Working data:
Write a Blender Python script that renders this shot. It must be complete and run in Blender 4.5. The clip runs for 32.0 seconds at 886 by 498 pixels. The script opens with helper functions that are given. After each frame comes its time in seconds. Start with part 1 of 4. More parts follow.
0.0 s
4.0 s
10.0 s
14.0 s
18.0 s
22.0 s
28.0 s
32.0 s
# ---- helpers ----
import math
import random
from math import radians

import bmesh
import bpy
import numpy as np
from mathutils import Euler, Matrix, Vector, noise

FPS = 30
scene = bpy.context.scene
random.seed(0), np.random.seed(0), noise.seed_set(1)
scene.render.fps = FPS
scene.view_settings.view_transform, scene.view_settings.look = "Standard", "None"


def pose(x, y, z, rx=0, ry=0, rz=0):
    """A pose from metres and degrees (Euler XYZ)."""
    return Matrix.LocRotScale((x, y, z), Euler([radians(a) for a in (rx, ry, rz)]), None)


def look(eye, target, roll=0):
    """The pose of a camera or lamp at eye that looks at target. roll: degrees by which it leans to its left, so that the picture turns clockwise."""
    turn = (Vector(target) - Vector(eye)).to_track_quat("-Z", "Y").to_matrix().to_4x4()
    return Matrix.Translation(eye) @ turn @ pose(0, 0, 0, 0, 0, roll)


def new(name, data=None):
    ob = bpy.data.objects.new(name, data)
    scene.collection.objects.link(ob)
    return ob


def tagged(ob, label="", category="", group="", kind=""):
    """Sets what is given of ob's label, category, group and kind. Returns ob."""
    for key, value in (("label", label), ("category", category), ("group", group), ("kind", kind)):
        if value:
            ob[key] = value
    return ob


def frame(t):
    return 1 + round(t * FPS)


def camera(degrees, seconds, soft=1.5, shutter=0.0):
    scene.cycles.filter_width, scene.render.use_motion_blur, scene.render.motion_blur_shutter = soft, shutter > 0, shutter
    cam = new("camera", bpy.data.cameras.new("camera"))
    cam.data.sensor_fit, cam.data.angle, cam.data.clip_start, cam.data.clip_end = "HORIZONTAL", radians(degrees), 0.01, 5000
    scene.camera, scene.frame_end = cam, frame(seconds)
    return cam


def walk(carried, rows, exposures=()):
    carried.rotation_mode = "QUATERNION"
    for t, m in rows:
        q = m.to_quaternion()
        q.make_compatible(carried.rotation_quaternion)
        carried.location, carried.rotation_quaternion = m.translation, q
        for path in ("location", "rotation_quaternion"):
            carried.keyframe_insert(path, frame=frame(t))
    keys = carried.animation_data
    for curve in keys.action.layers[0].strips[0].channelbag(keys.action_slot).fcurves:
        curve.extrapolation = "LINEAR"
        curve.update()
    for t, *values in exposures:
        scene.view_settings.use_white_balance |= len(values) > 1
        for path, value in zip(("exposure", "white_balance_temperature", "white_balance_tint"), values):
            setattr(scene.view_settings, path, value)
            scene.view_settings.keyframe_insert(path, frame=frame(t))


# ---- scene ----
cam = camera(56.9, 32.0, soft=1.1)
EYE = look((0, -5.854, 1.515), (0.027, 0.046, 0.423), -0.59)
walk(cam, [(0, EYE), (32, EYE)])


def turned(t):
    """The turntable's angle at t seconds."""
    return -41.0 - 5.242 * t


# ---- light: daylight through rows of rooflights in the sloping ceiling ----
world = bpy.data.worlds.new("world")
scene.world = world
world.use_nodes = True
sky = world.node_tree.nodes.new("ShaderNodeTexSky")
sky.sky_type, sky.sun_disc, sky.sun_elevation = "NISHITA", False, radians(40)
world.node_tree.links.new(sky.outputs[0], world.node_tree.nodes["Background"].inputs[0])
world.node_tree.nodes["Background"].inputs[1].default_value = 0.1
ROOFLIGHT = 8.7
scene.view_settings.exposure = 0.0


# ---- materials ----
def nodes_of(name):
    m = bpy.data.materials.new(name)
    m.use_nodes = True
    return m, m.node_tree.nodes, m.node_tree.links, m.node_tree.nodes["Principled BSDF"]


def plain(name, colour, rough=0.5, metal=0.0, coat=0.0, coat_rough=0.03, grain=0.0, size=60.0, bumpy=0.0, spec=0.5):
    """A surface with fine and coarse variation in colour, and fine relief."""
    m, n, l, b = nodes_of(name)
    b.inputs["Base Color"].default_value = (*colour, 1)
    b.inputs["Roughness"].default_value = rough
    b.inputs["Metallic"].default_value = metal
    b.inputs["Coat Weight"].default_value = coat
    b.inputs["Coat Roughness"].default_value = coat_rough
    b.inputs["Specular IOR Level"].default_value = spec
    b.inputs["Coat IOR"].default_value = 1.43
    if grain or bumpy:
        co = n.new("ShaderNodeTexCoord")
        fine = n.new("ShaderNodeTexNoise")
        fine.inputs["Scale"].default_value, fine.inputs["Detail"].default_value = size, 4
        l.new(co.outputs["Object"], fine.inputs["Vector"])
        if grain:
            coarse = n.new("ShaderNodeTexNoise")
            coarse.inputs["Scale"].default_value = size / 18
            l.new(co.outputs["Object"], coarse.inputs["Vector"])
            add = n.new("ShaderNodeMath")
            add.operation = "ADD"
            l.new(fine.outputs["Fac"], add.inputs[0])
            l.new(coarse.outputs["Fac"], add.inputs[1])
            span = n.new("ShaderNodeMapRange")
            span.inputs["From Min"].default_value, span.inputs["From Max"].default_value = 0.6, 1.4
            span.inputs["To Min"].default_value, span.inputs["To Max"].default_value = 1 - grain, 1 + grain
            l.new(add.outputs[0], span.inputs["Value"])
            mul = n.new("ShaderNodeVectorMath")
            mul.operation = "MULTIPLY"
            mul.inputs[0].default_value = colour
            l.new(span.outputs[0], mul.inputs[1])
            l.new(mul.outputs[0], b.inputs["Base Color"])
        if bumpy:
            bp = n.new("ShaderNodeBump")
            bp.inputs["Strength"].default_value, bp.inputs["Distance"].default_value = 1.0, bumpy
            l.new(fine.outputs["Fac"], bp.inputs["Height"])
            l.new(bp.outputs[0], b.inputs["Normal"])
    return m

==

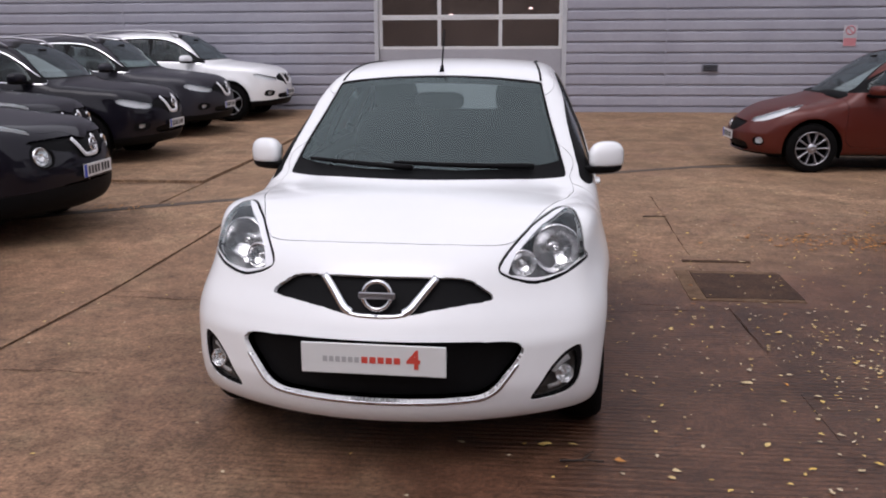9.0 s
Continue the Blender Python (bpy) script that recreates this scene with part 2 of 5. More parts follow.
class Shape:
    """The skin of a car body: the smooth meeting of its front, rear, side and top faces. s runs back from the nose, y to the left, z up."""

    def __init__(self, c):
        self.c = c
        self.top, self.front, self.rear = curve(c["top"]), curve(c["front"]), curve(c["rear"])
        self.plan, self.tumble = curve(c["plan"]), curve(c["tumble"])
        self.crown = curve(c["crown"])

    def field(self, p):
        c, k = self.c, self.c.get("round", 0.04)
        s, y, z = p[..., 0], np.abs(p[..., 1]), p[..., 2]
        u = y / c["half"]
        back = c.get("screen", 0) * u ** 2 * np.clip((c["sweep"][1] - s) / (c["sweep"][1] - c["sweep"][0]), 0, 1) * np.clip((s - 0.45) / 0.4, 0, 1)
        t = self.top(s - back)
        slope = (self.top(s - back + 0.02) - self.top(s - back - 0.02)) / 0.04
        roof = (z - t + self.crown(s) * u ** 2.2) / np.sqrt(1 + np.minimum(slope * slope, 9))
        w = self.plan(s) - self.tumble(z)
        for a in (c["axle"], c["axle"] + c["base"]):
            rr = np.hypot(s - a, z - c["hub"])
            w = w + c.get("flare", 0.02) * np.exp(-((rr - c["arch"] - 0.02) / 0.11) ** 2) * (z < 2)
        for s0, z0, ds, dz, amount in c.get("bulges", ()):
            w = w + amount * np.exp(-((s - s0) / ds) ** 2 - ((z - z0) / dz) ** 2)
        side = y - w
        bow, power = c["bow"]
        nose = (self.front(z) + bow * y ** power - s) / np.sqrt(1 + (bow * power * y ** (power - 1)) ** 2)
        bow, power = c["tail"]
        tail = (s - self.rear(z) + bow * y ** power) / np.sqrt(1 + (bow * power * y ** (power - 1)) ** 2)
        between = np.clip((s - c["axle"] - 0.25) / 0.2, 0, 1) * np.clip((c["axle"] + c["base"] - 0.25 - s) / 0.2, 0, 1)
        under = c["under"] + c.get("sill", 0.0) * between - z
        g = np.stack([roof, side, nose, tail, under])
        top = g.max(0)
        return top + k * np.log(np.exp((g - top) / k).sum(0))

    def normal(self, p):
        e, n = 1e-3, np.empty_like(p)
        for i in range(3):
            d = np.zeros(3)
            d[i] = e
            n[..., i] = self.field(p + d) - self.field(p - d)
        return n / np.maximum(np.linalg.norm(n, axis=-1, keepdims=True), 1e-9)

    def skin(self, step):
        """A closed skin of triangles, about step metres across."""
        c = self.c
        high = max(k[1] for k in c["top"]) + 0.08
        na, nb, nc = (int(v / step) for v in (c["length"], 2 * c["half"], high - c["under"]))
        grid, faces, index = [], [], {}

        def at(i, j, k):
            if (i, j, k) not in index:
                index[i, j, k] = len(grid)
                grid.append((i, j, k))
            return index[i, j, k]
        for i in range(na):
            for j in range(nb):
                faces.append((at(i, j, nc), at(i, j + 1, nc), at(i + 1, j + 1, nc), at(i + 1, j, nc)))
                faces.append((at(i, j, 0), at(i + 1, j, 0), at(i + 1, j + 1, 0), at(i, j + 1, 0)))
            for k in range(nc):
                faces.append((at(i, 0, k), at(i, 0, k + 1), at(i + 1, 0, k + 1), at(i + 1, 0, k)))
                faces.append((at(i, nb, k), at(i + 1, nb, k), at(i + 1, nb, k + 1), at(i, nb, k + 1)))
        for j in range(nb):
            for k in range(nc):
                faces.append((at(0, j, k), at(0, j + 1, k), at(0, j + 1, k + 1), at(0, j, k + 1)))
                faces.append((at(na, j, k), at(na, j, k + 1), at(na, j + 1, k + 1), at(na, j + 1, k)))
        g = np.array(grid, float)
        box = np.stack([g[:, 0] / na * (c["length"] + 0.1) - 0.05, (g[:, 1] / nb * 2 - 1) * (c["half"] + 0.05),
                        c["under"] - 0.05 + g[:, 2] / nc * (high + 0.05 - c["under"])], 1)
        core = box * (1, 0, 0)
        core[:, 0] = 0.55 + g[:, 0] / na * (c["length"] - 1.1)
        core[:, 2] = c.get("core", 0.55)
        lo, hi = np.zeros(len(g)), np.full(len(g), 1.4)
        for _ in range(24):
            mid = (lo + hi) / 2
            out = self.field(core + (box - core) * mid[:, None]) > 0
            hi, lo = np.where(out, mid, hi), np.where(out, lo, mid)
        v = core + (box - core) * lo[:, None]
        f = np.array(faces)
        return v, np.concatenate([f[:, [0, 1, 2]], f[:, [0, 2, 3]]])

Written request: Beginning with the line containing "for curve in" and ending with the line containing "scene.view_settings.exposure = 0.0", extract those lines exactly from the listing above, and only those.

The reply:
    for curve in keys.action.layers[0].strips[0].channelbag(keys.action_slot).fcurves:
        curve.extrapolation = "LINEAR"
        curve.update()
    for t, *values in exposures:
        scene.view_settings.use_white_balance |= len(values) > 1
        for path, value in zip(("exposure", "white_balance_temperature", "white_balance_tint"), values):
            setattr(scene.view_settings, path, value)
            scene.view_settings.keyframe_insert(path, frame=frame(t))


# ---- scene ----
cam = camera(56.9, 32.0, soft=1.1)
EYE = look((0, -5.854, 1.515), (0.027, 0.046, 0.423), -0.59)
walk(cam, [(0, EYE), (32, EYE)])


def turned(t):
    """The turntable's angle at t seconds."""
    return -41.0 - 5.242 * t


# ---- light: daylight through rows of rooflights in the sloping ceiling ----
world = bpy.data.worlds.new("world")
scene.world = world
world.use_nodes = True
sky = world.node_tree.nodes.new("ShaderNodeTexSky")
sky.sky_type, sky.sun_disc, sky.sun_elevation = "NISHITA", False, radians(40)
world.node_tree.links.new(sky.outputs[0], world.node_tree.nodes["Background"].inputs[0])
world.node_tree.nodes["Background"].inputs[1].default_value = 0.1
ROOFLIGHT = 8.7
scene.view_settings.exposure = 0.0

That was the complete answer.